すると、ルーシュに気が付いた門番の1人が、足早に近づいて来た。
「君っ!どうしたんだ、その恰好はっ!?もしかして、魔物か野盗に襲われたのかいっ!?」
どうやら心配して、近づいて来た様だ。なので、その案を使わせて貰う事にした。
「は、はいっ!街に向かう途中で、魔物に襲われて・・・。幸い、怪我は軽傷で、魔法で治療したので、平気ですが・・・。」
魔物に襲われて、怪我を負ったかどうかは、別として、それ以外は本当の事である。
「そうかっ!それは不幸中の幸いだったね。もし、相手が野盗だったら、君のような可愛いらしい子は、きっと捕まって、奴隷として売り飛ばされていただろう。無事で良かったよ。」
「ご心配して頂き、ありがとうございます。あの〜、それで、街に入って、着替えたいのですが・・・、あと、魔物の情報も、冒険者ギルドに報告した方が、良いかも・・・。」
「ふむ、そうだな。ちなみに、その魔物は、どんな魔物だったかな?小鬼程度なら、報告する必要は無いし、特徴とか分かるかな?」
「はい、レッサードラゴンです。」
「・・・・・。うん?聞き間違いかな?もう一度、教えてくれるかな?」
「はい、レッサードラゴンです。」
「・・・・・!?そ、それは、大事件じゃないかっ!?ギルドだけじゃないっ!!領主様にも、ご報告しないとっ!!」
「いえ、どうやら、あの世に還った様なので、多分、平気だと思いますが・・・。」
「そ、そうかい?それでも、報告はしておいた方が良いだろう。」
「はい、冒険者ギルドに報告すれば、ご領主様の元にも、連絡がいくのでは?」
「そうだね。いや〜、焦ったよ。ドラゴンが、竜の巣山から、こちら側に来る事は、早々ないからね〜。まぁ、街は、強固な壁に囲まれているし、対竜用の大弓なんかも用意はしてるけど、実際、どこまで効果があるか、分からないからね。」
「ちなみに、今まで、竜が襲ってきた事ってあるんですか?」
「ないない。そんな事があったら、大惨事だよ。」
「そうなんですね、安心しました。あ、あと一つ。冒険者ギルドって、何処にありますか?初めて訪れるので・・・。

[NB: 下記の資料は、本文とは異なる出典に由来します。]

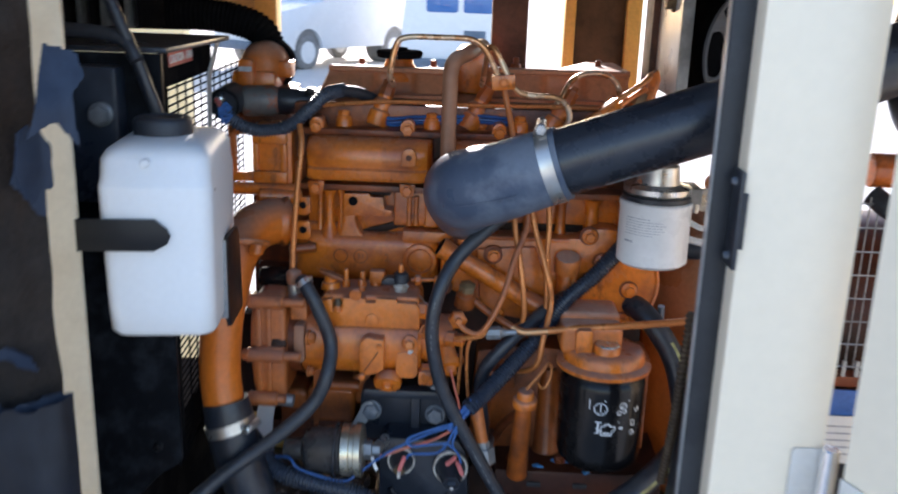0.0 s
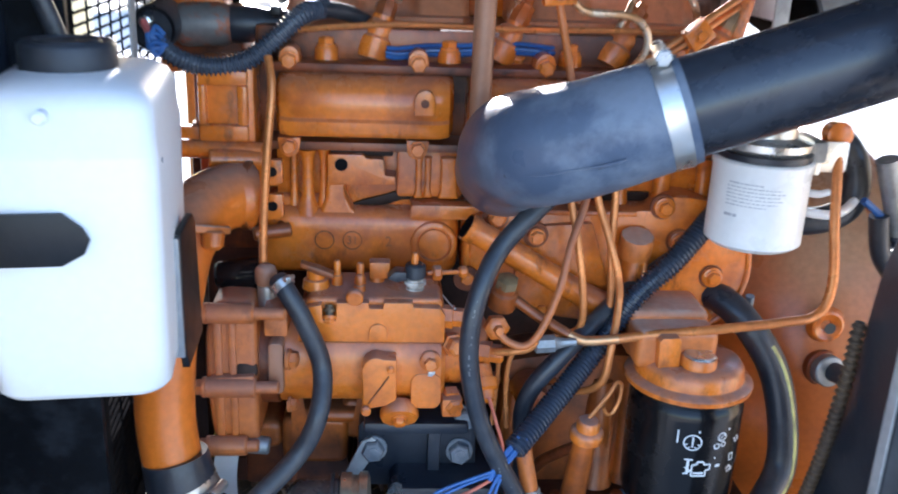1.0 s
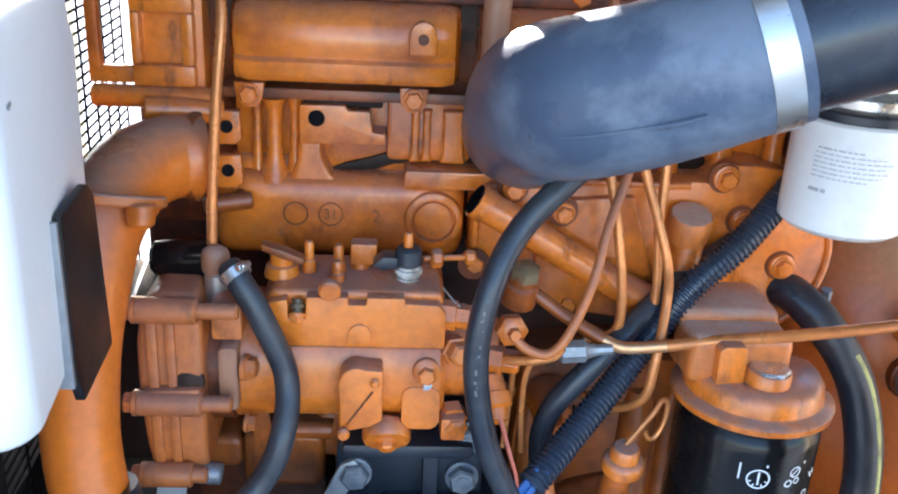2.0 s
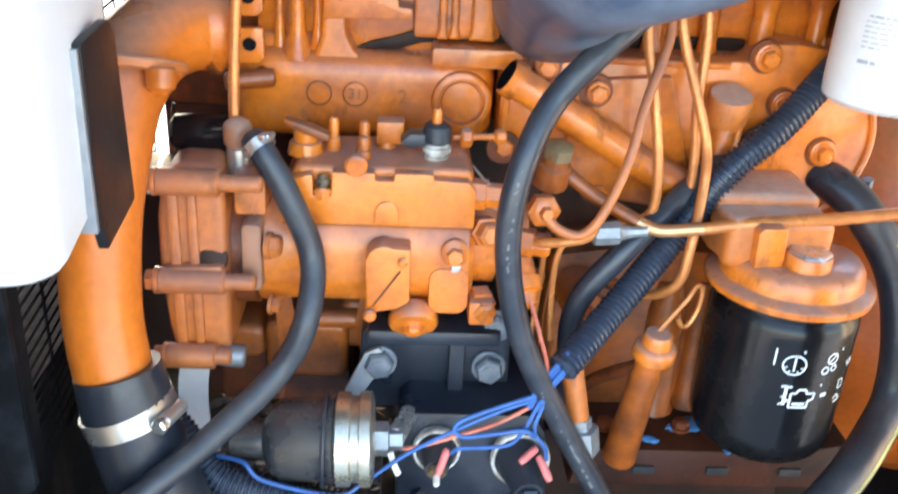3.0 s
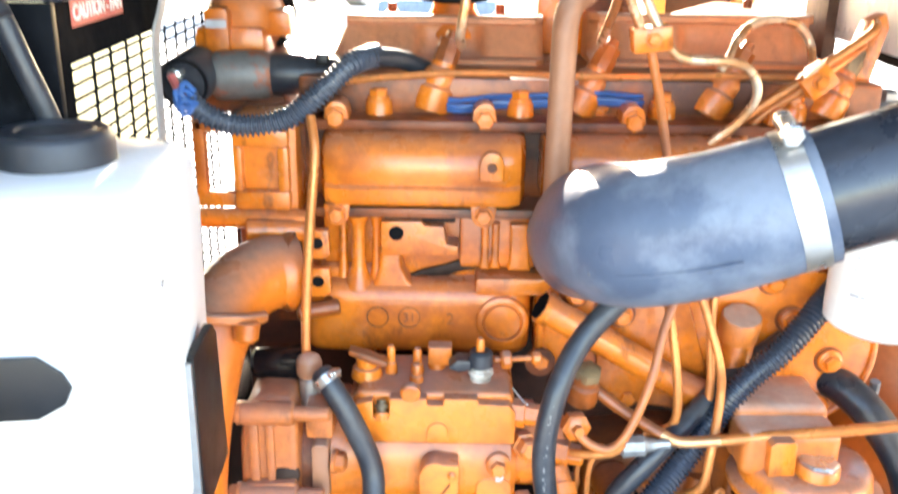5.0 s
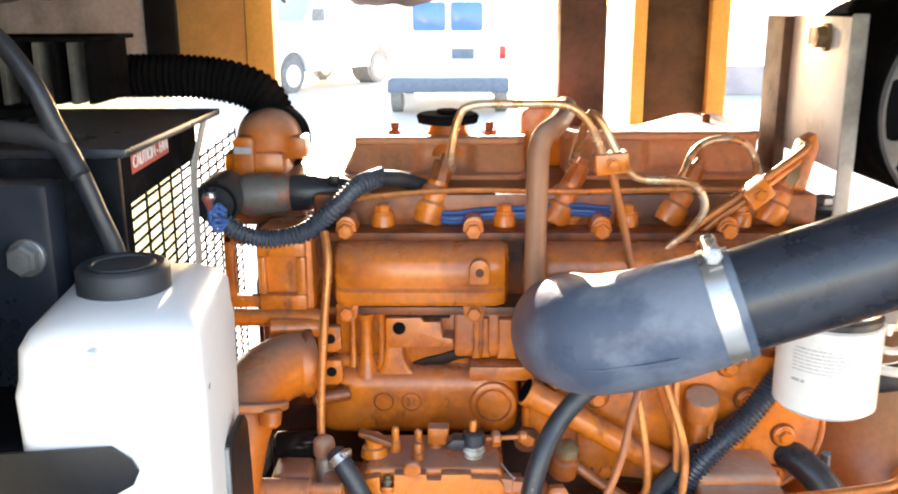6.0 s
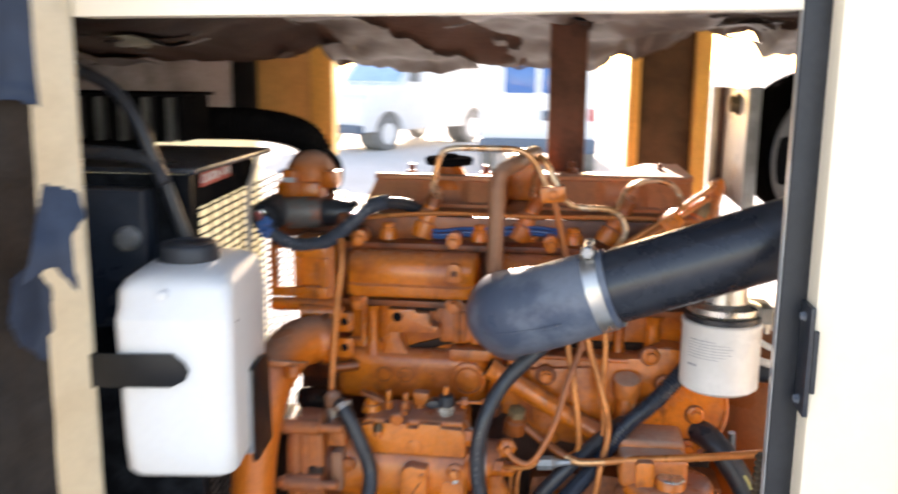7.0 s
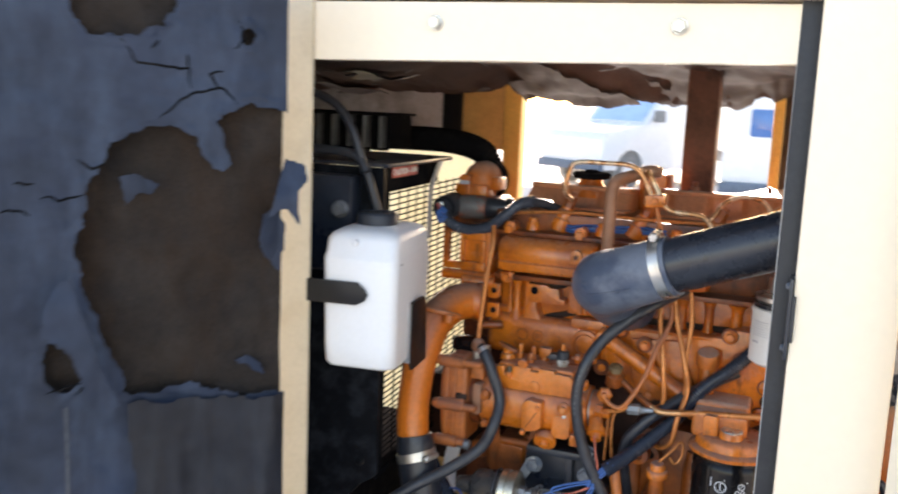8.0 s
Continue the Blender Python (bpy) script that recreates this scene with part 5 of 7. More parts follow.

」
「あぁ、冒険者ギルドかい?それなら、門を潜って、すぐ右側に、大きな建物があるよ。それが、冒険者ギルドだよ。」
「分かりました。ありがとうございました。」
「あぁ、冒険者ギルドも大事だけど、早く、家に帰った方が良いね。ご家族が、心配しているだろうし。」
何とか誤魔化して、街中に入る事が出来たルーシュ。足早に、冒険者ギルドに向かって行った。
一方、ルーシュを見送った門番はと言うと。
「あれ?そう言えば、あんなに可愛い子、街中で見かけた事あったけ?」
今更、その事に気付いたが、もう手遅れ。まんまと、ルーシュの口車に乗せられてしまった。まぁ、嘘は言っていない。ただ、初めて訪れるのは、冒険者ギルドだけでなく、この街自体でもあったのだが。
たくさんの竜の主になったルーシュ。危険物も手に入れて、やっと、街にたどり着きました。しかし、此処は、ルーシュの故郷なのか?